#### Set task:
Set down, exactly as they appear, the lines from the line holding "for t, m in" through the line holding "scene.view_settings.keyframe_insert(path, frame=frame(t))", inclusive; output nothing outside that range.

#### Input rows:

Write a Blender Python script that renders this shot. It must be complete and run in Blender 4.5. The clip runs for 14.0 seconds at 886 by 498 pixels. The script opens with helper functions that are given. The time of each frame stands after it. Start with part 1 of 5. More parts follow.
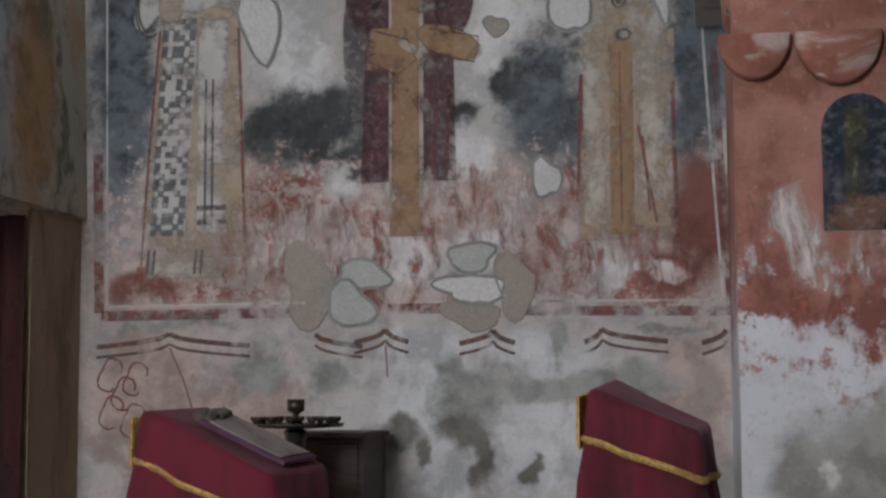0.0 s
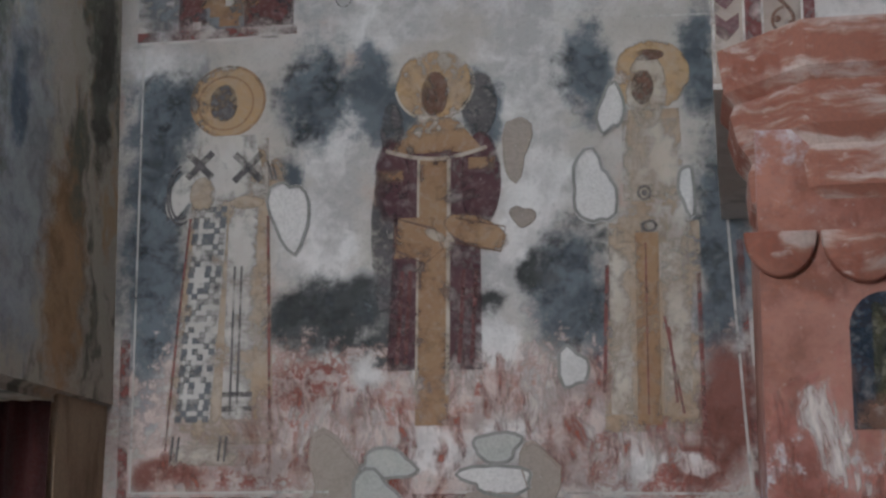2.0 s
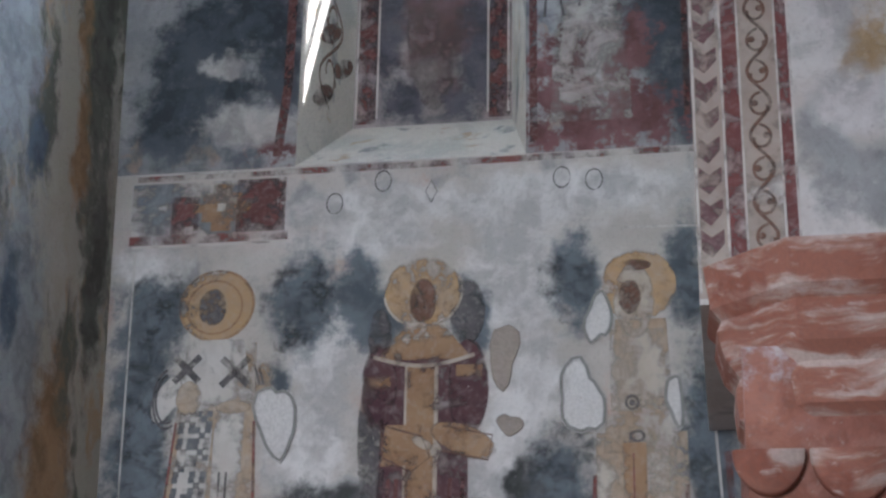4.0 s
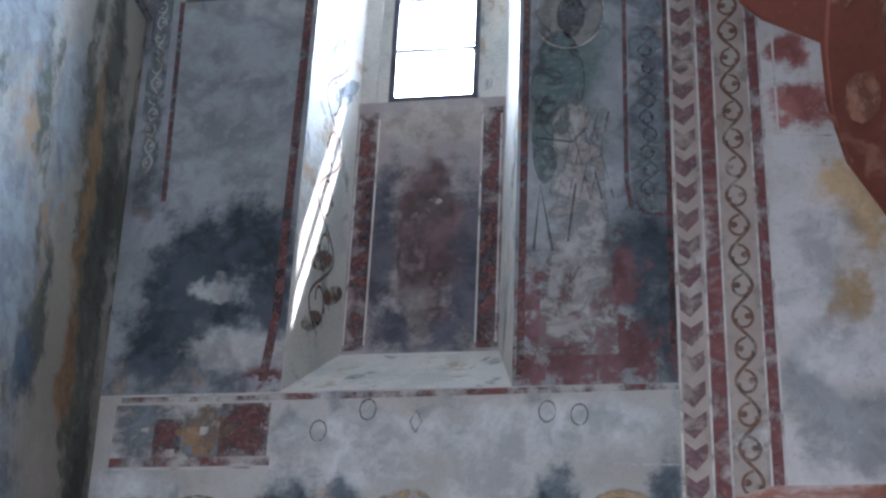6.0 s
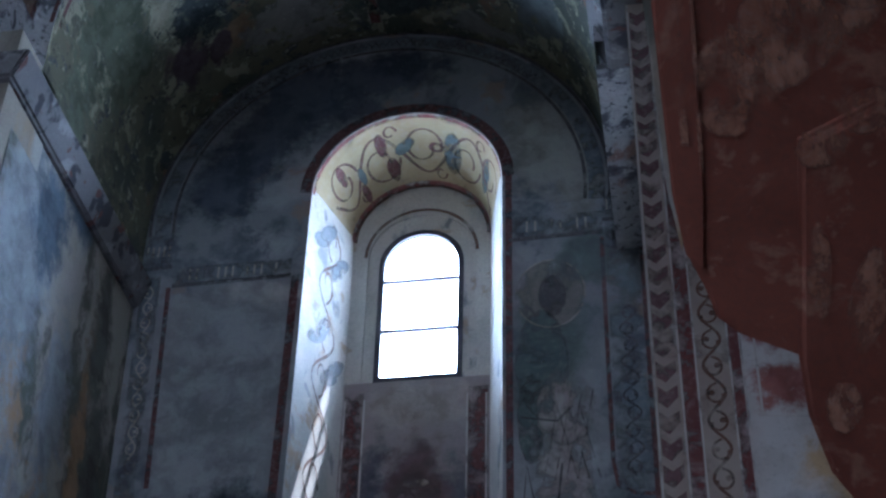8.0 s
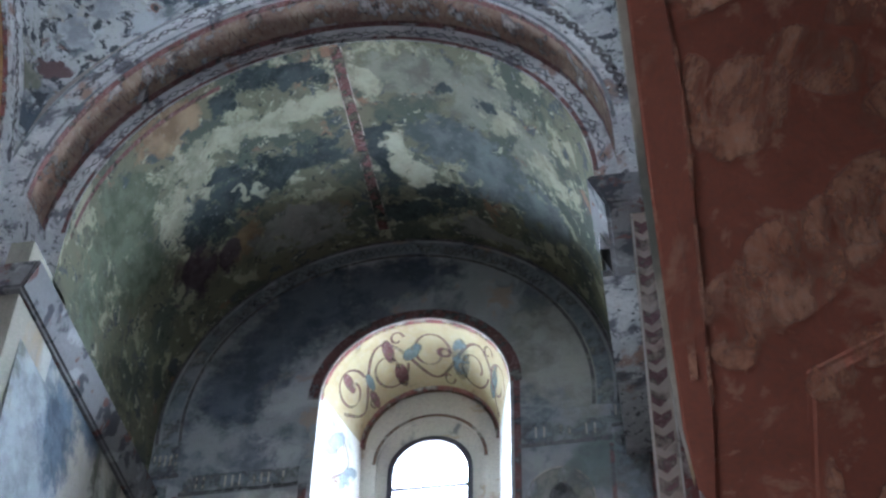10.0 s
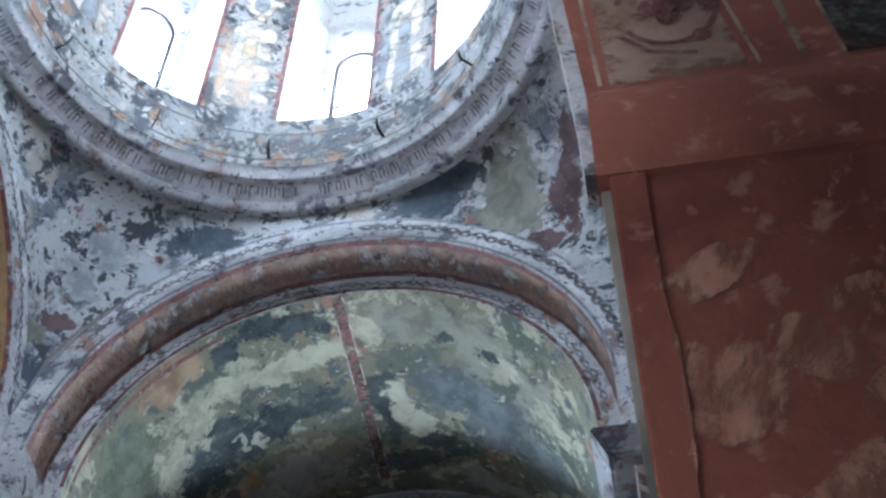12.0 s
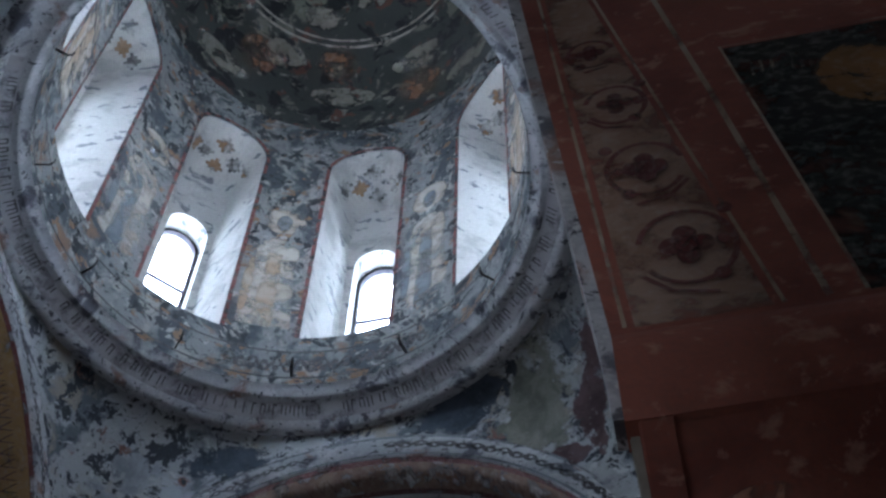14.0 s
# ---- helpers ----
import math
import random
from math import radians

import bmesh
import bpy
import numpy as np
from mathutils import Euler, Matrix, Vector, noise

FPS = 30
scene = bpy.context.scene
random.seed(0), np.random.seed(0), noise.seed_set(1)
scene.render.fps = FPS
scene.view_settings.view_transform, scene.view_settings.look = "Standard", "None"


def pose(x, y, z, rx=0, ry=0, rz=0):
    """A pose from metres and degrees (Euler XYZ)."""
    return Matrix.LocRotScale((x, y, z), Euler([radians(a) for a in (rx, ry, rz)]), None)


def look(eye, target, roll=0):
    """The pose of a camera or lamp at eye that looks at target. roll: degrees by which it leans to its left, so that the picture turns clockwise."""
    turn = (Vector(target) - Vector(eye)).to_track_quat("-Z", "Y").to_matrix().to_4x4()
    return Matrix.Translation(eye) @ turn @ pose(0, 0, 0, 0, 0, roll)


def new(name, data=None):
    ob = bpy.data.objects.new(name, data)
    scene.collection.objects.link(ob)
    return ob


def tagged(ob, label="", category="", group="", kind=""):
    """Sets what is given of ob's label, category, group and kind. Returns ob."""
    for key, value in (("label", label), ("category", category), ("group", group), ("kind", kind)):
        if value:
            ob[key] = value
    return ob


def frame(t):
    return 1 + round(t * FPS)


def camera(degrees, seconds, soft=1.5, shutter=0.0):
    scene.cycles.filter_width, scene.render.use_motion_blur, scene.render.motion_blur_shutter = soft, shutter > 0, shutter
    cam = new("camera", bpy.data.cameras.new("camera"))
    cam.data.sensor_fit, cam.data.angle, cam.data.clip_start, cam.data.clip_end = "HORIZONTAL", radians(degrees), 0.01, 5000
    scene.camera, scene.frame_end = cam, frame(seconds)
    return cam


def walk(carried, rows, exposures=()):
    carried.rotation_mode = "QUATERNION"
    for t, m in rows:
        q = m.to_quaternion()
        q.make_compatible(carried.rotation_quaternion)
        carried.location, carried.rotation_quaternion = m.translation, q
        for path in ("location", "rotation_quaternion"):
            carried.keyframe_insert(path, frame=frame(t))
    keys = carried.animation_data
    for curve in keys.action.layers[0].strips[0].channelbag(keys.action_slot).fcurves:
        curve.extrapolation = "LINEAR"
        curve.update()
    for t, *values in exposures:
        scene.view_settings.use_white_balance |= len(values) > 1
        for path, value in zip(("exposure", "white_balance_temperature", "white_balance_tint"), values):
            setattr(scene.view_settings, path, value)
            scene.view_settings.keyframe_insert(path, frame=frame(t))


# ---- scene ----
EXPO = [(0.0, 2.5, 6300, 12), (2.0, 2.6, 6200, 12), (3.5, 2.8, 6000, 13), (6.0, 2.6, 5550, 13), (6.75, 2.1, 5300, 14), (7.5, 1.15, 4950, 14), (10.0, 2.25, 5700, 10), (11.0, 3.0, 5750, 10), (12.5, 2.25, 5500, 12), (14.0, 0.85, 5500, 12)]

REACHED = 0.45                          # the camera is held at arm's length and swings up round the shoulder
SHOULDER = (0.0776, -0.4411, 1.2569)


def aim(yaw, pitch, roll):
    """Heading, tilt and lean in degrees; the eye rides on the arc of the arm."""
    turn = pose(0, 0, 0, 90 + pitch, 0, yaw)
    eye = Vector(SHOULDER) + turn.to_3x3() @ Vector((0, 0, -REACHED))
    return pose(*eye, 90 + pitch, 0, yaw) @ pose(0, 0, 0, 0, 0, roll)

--

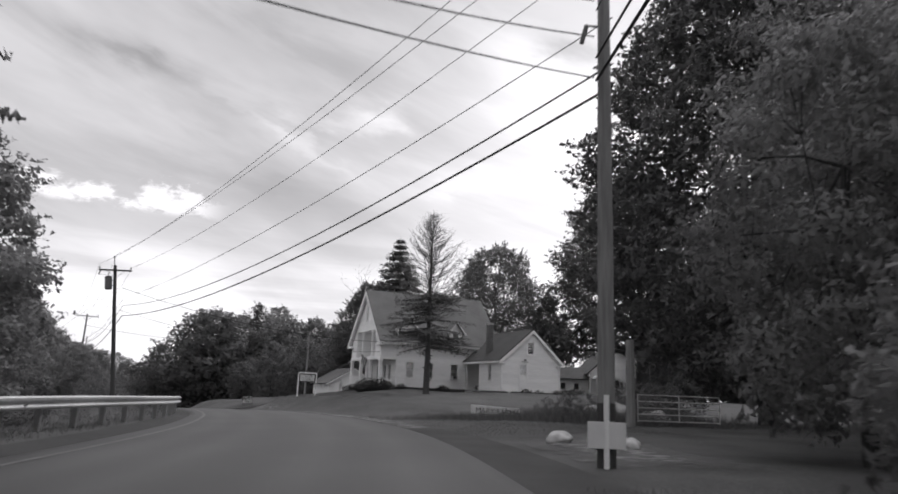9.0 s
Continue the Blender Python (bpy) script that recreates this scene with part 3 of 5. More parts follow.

#### Task response:
    for t, m in rows:
        q = m.to_quaternion()
        q.make_compatible(carried.rotation_quaternion)
        carried.location, carried.rotation_quaternion = m.translation, q
        for path in ("location", "rotation_quaternion"):
            carried.keyframe_insert(path, frame=frame(t))
    keys = carried.animation_data
    for curve in keys.action.layers[0].strips[0].channelbag(keys.action_slot).fcurves:
        curve.extrapolation = "LINEAR"
        curve.update()
    for t, *values in exposures:
        scene.view_settings.use_white_balance |= len(values) > 1
        for path, value in zip(("exposure", "white_balance_temperature", "white_balance_tint"), values):
            setattr(scene.view_settings, path, value)
            scene.view_settings.keyframe_insert(path, frame=frame(t))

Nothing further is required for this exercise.